WHAT IS NEEDED: Set down each line of the material that follows, exactly, with no pictures.
------------------------
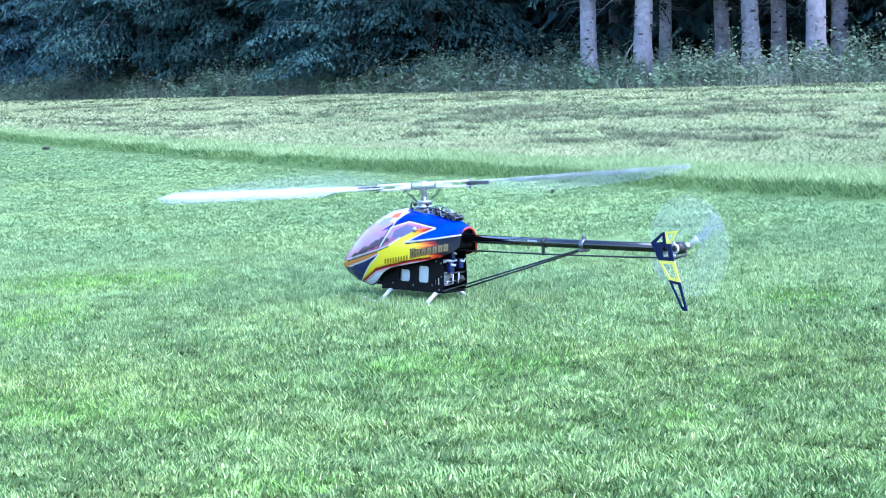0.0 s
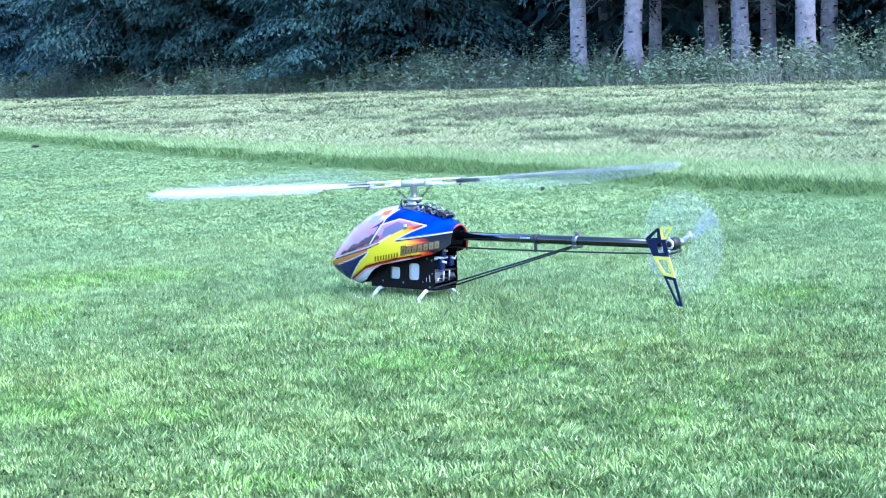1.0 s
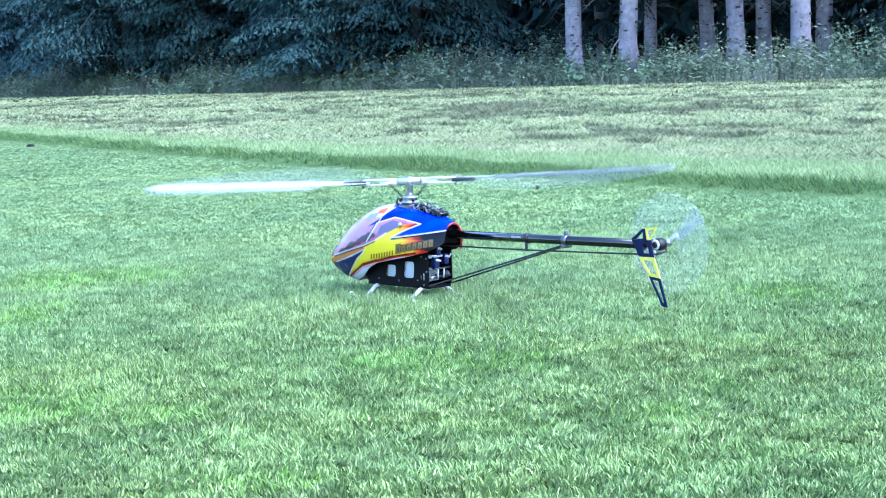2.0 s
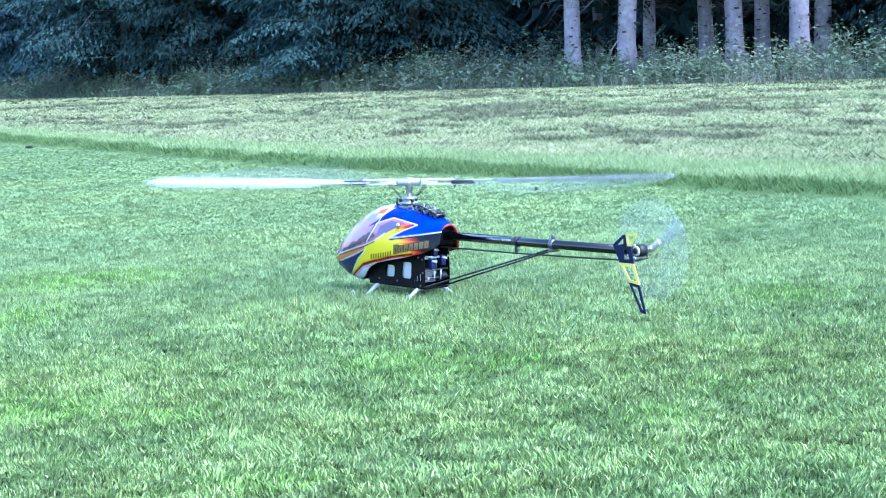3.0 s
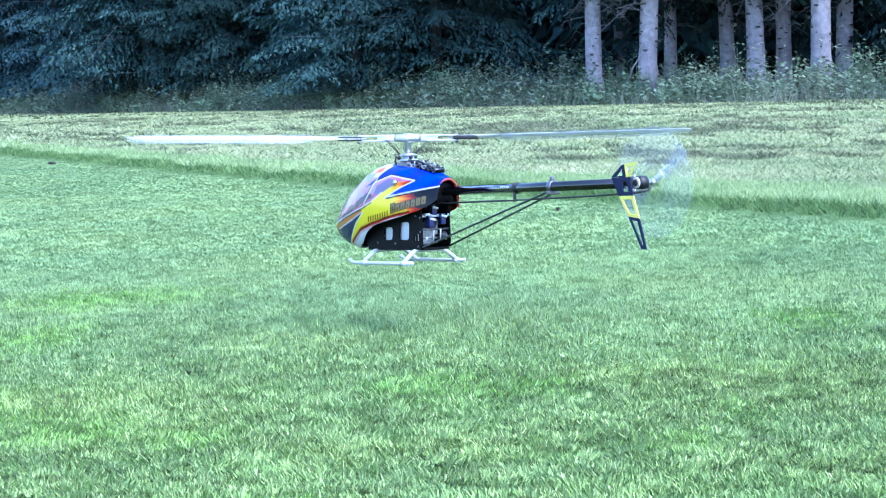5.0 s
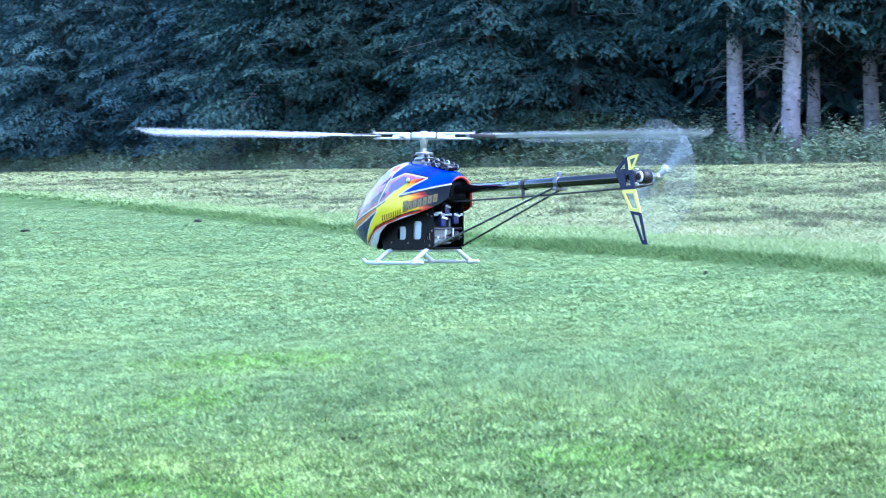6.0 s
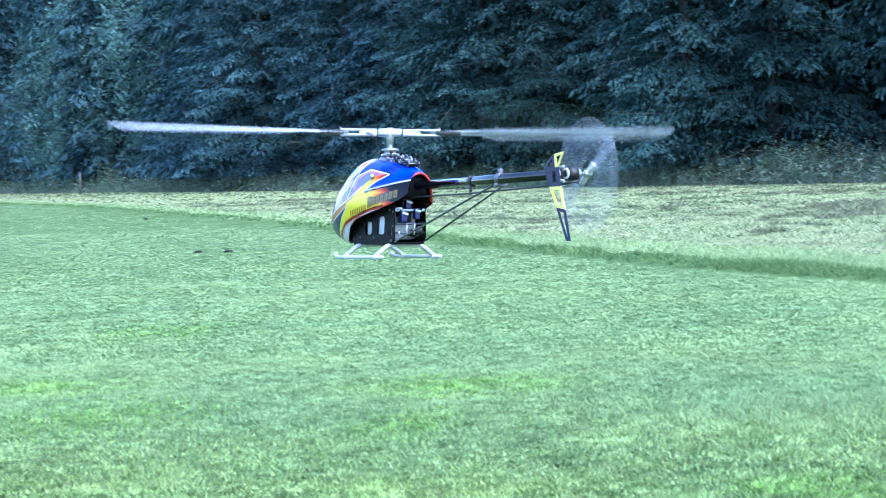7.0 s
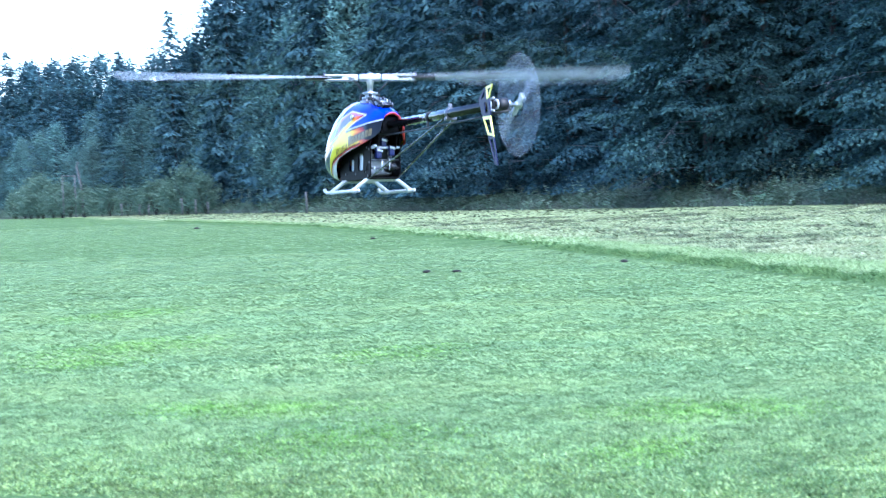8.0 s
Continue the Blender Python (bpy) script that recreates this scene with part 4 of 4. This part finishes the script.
------------------------
EXPECTED OUTPUT:
0.0 s
1.0 s
2.0 s
3.0 s
5.0 s
6.0 s
7.0 s
8.0 s
Continue the Blender Python (bpy) script that recreates this scene with part 4 of 4. This part finishes the script.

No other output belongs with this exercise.